Let $K$ be an imaginary quadratic number field, and $\mathcal{O}_K$ the ring of integers. Let $\mathcal{O}$ be an order. Call the $\textit{conductor}$ $f = [\mathcal{O}_K:\mathcal{O}]$.
Given some $\mathcal{O}$-ideal $\mathfrak{a}$, call the $\textit{norm}$ of $\mathfrak{a}$ to be $N\mathfrak{a} = [\mathcal{O}:\mathfrak{a}]$. We say $\mathfrak{a}$ is $\textit{proper}$ when the set $\{\alpha \in K : \alpha\mathfrak{a} \subseteq \mathfrak{a}\}$ is equal to $\mathcal{O}$. Prove that if $f$ and $N\mathfrak{a}$ are relatively prime, then $\mathfrak{a}$ is proper. Give a counterexample to the converse.
Can anybody help with this? I know that $\mathfrak{a}$ is proper if and only if it is invertible, but beyond that I'm pretty stuck.
Best Answer
For the first part, suppose $\beta\in K$ with $\beta\mathfrak{a}\subset \mathfrak{a}$. Then $\beta\in\mathcal{O}_K$, and thus $$\beta\mathcal{O} = \beta(\mathfrak{a}+f\mathcal{O}) = \beta\mathfrak{a} + \beta f\mathcal{O} \subset \mathfrak{a} + f\mathcal{O}_K. $$ But $f\mathcal{O}_K\subset\mathcal{O}$, so that $\beta\mathcal{O}\subset\mathcal{O}$ and thus $\beta\in\mathcal{O}$ so that $\mathfrak{a}$ is proper.

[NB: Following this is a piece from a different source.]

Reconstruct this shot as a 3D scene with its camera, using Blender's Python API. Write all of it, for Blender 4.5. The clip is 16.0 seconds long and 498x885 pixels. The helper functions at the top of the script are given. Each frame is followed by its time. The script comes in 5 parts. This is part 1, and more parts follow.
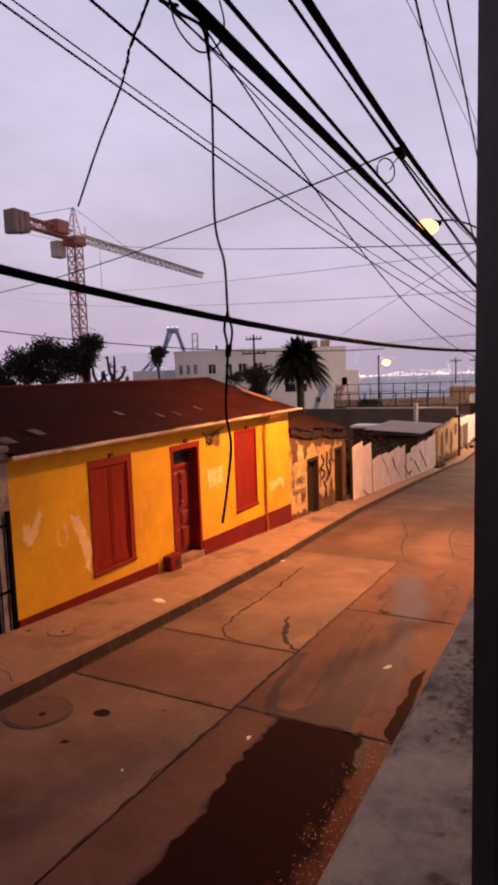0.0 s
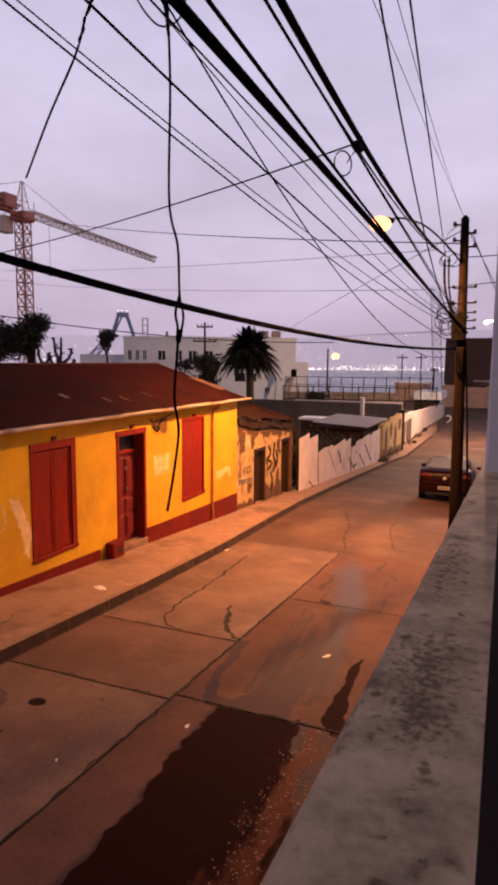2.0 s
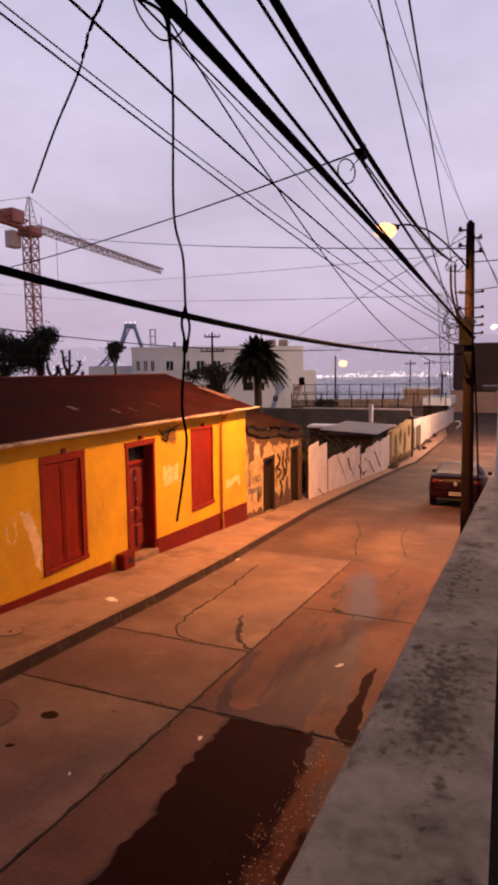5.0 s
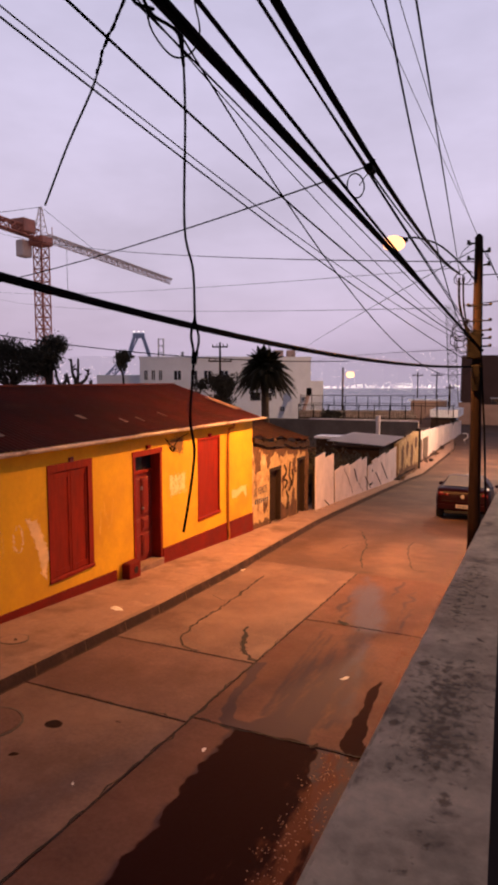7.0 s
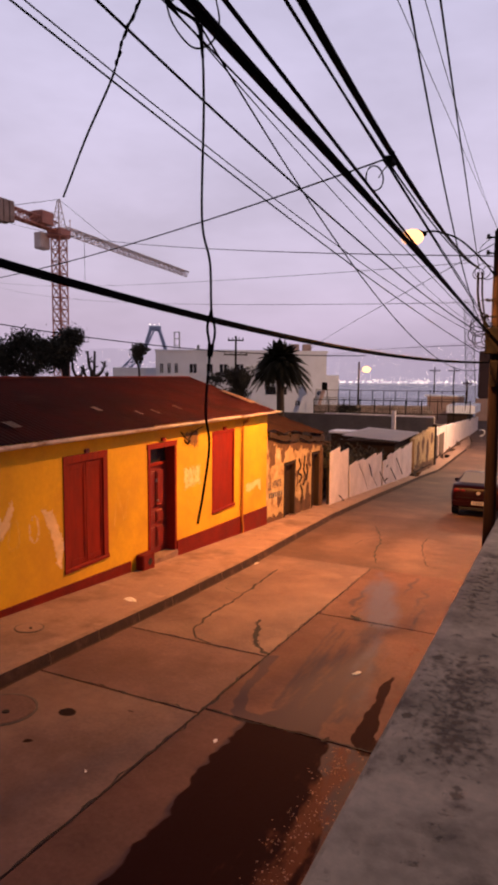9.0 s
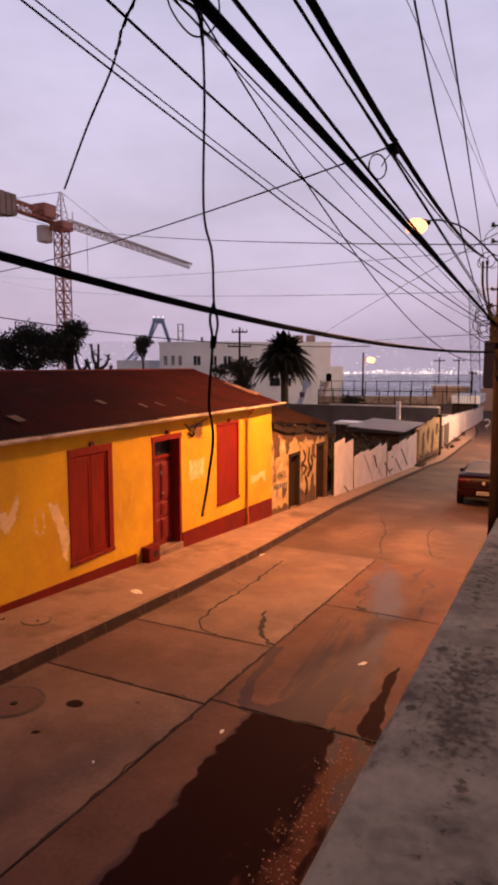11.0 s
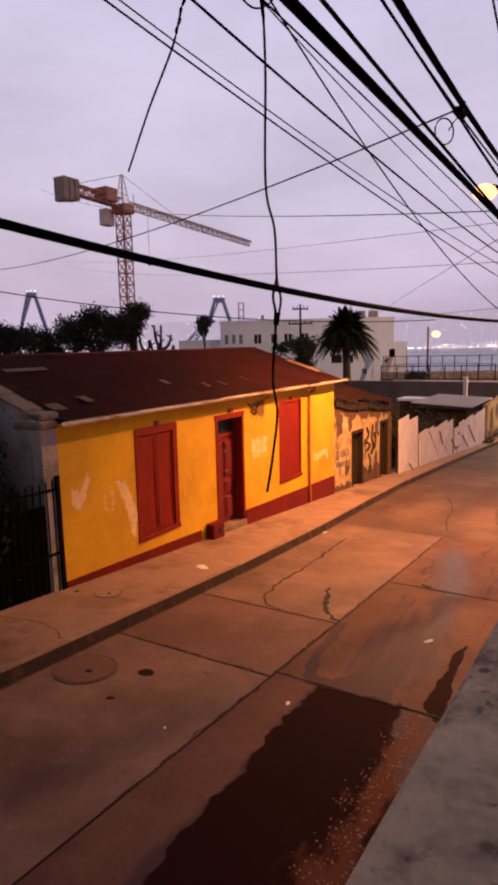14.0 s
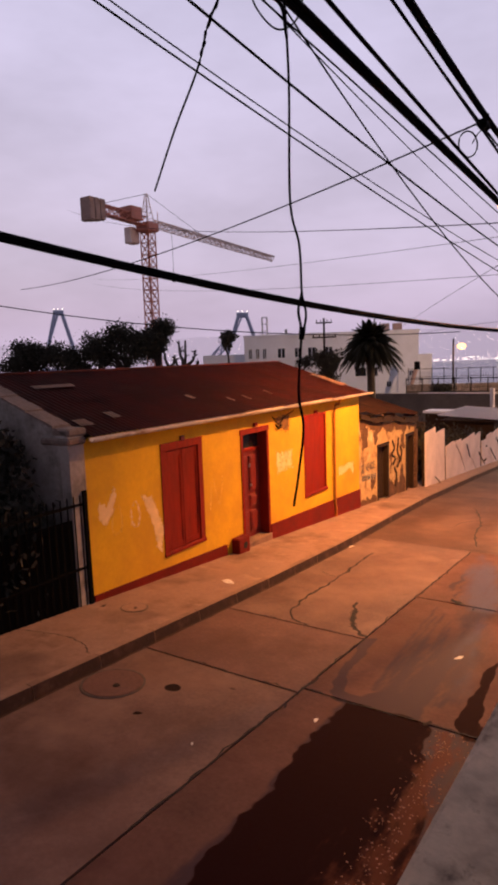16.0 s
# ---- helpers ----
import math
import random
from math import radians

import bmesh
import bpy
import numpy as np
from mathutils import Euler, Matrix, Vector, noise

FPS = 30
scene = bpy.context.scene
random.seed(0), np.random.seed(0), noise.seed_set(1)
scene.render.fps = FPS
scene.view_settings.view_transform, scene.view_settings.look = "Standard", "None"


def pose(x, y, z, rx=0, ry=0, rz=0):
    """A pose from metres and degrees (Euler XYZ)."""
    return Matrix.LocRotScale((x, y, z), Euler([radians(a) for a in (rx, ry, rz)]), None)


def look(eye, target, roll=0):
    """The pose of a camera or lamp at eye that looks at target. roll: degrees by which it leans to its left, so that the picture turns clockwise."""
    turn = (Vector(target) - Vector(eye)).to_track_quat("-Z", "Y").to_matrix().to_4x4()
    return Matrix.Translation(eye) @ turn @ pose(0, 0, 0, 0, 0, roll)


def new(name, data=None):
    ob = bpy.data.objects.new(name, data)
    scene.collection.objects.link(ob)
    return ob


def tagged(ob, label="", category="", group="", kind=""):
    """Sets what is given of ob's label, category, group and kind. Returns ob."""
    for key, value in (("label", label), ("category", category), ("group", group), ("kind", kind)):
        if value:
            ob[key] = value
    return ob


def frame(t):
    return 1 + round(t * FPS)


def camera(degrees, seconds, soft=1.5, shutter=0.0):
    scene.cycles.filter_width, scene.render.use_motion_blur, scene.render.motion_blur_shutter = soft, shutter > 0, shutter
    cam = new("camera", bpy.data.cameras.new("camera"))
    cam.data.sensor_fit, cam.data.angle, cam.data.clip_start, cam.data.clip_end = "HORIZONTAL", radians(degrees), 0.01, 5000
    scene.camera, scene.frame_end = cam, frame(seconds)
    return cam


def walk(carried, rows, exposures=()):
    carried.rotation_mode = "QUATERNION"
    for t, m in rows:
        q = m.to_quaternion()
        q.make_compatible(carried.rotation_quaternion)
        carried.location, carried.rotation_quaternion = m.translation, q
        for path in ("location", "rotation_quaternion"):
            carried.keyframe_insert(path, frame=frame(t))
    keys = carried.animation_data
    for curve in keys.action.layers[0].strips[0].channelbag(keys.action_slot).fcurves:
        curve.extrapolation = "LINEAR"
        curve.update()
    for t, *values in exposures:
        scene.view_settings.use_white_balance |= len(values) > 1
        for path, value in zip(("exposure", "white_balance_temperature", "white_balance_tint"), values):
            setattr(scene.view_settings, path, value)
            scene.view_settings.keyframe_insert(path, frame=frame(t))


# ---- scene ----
cam = camera(43.5, 16.0, soft=3.6)
PATH = [
    (0, (0.0248, -0.0394, 3.8706), (-0.8782, 1.7309, 3.6457), -1.91),
    (0.5, (0.0243, -0.0490, 3.8815), (-0.8696, 1.7255, 3.6527), -1.86),
    (1, (0.0080, -0.0432, 3.8667), (-0.9287, 1.6964, 3.5563), -0.02),
    (1.5, (-0.0070, 0.0211, 3.8537), (-0.8958, 1.7909, 3.5751), 0.64),
    (2, (0.0053, -0.0042, 3.8624), (-0.7440, 1.8316, 3.6009), 0.57),
    (2.5, (0.0054, 0.0123, 3.8571), (-0.7437, 1.8492, 3.6024), 0.47),
    (3, (0.0057, 0.0006, 3.8678), (-0.7539, 1.8340, 3.6204), -0.47),
    (3.5, (0.0055, -0.0024, 3.8626), (-0.7518, 1.8321, 3.6156), -0.91),
    (4, (0.0063, 0.0074, 3.8616), (-0.7635, 1.8371, 3.6175), -0.69),
    (6.5, (0.0070, 0.0070, 3.8668), (-0.7773, 1.8346, 3.6550), -0.22),
    (7, (0.0082, -0.0112, 3.8749), (-0.7900, 1.8115, 3.6734), 0.05),
    (7.5, (0.0010, -0.0104, 3.8733), (-0.8127, 1.8066, 3.6828), 0.02),
    (8, (0.0020, -0.0016, 3.8719), (-0.8271, 1.8065, 3.6631), 0.41),
    (8.5, (0.0050, -0.0110, 3.8704), (-0.8328, 1.7921, 3.6541), 0.64),
    (11, (0.0080, -0.0009, 3.8692), (-0.8441, 1.7915, 3.6218), 0.08),
    (11.5, (0.0090, 0.0048, 3.8710), (-0.8415, 1.8013, 3.6495), 0.56),
    (12, (0.0152, -0.0459, 3.8657), (-0.8533, 1.7405, 3.6325), -0.07),
    (12.5, (0.0195, -0.0195, 3.8755), (-0.8645, 1.7599, 3.6469), -2.24),
    (13, (0.0178, -0.0113, 3.8684), (-0.8806, 1.7561, 3.6057), -2.68),
    (13.5, (-0.0040, -0.0261, 3.8749), (-1.0125, 1.6777, 3.5915), -0.91),
    (14, (0.0070, -0.0392, 3.8599), (-1.0147, 1.6514, 3.5463), -1.29),
    (14.5, (-0.0030, -0.0303, 3.8569), (-1.0673, 1.6246, 3.4983), -2.38),
    (15, (0.0040, -0.0433, 3.8567), (-1.0663, 1.6075, 3.4969), -2.78),
    (15.5, (0.0040, -0.0426, 3.8601), (-1.0167, 1.6589, 3.6093), 0.00),
    (16, (0.0010, -0.0546, 3.8634), (-1.0890, 1.6009, 3.5964), -1.99),
]
walk(cam, [(t, look(eye, target, roll)) for t, eye, target, roll in PATH])

# ---- world: overcast dusk sky ----
world = bpy.data.worlds.new("dusk_sky")
scene.world = world
world.use_nodes = True
wn, wl = world.node_tree.nodes, world.node_tree.links
bg = wn["Background"]
sky = wn.new("ShaderNodeTexSky")
sky.sky_type = "NISHITA"
sky.sun_disc = False
sky.sun_elevation = radians(1.0)
sky.sun_rotation = radians(250)
sky.altitude = 60
sky.air_density, sky.dust_density = 2.0, 3.0
coord = wn.new("ShaderNodeTexCoord")
split = wn.new("ShaderNodeSeparateXYZ")
wl.new(coord.outputs["Generated"], split.inputs[0])
grad = wn.new("ShaderNodeValToRGB")
grad.color_ramp.elements[0].position, grad.color_ramp.elements[0].color = 0.0, (0.60, 0.475, 0.63, 1)
grad.color_ramp.elements[1].position, grad.color_ramp.elements[1].color = 1.0, (0.07, 0.065, 0.095, 1)
for at_z, tone in ((0.15, (0.67, 0.58, 0.785, 1)), (0.50, (0.645, 0.595, 0.825, 1)), (0.63, (0.28, 0.26, 0.35, 1)), (0.78, (0.11, 0.10, 0.145, 1))):
    grad.color_ramp.elements.new(at_z).color = tone
wl.new(split.outputs["Z"], grad.inputs[0])
cloud = wn.new("ShaderNodeTexNoise")
cloud.inputs["Scale"].default_value = 2.4
cloud.inputs["Detail"].default_value = 5
cloud.inputs["Roughness"].default_value = 0.55
stretch = wn.new("ShaderNodeMapping")
stretch.inputs["Scale"].default_value = (1, 1, 2.6)
wl.new(coord.outputs["Generated"], stretch.inputs[0])
wl.new(stretch.outputs[0], cloud.inputs["Vector"])
shade = wn.new("ShaderNodeMapRange")
shade.inputs["From Min"].default_value, shade.inputs["From Max"].default_value = 0.3, 0.7
shade.inputs["To Min"].default_value, shade.inputs["To Max"].default_value = 0.80, 1.13
wl.new(cloud.outputs["Fac"], shade.inputs["Value"])
mul = wn.new("ShaderNodeVectorMath")
mul.operation = "SCALE"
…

One possible counterexample is that principal ideals are always proper in this situation. For if $\mathfrak{a} = (a)$ is principal in $\mathcal{O}$, then $$\mathcal{O}\subset S = \{\beta\in K\mid\beta\mathfrak{a}\subset\mathfrak{a}\} = \{\beta\in\mathcal{O}_K\mid \beta a = \alpha a,\ \alpha\in\mathcal{O}\}\subset\mathcal{O}_K.$$ But $\beta a = \alpha a$ implies $\beta = \alpha$, so that $\beta\in\mathcal{O}$ and thus $S = \mathcal{O}$.
It is also true that any ideal in the maximal order $\mathcal{O}_K$ is proper.
Edit in response to comment: it's also worth showing that $\gcd(N(\mathfrak{a}),f)=1$ if and only if $\mathfrak{a}+f\mathcal{O} = \mathcal{O}$. Consider the map $\mathcal{O}/\mathfrak{a}\to \mathcal{O}/\mathfrak{a}$ given by multiplication by $f$. Then $\mathfrak{a}+f\mathcal{O} = \mathcal{O}$ if and only if this map is surjective; since the domain and codomain are finite, this is the same as the map being an isomorphism. But multiplication by $f$ in this group is an isomorphism if and only if $f$ is relatively prime to the order of $\mathcal{O}/\mathfrak{a}$, which is $N(\mathfrak{a})$.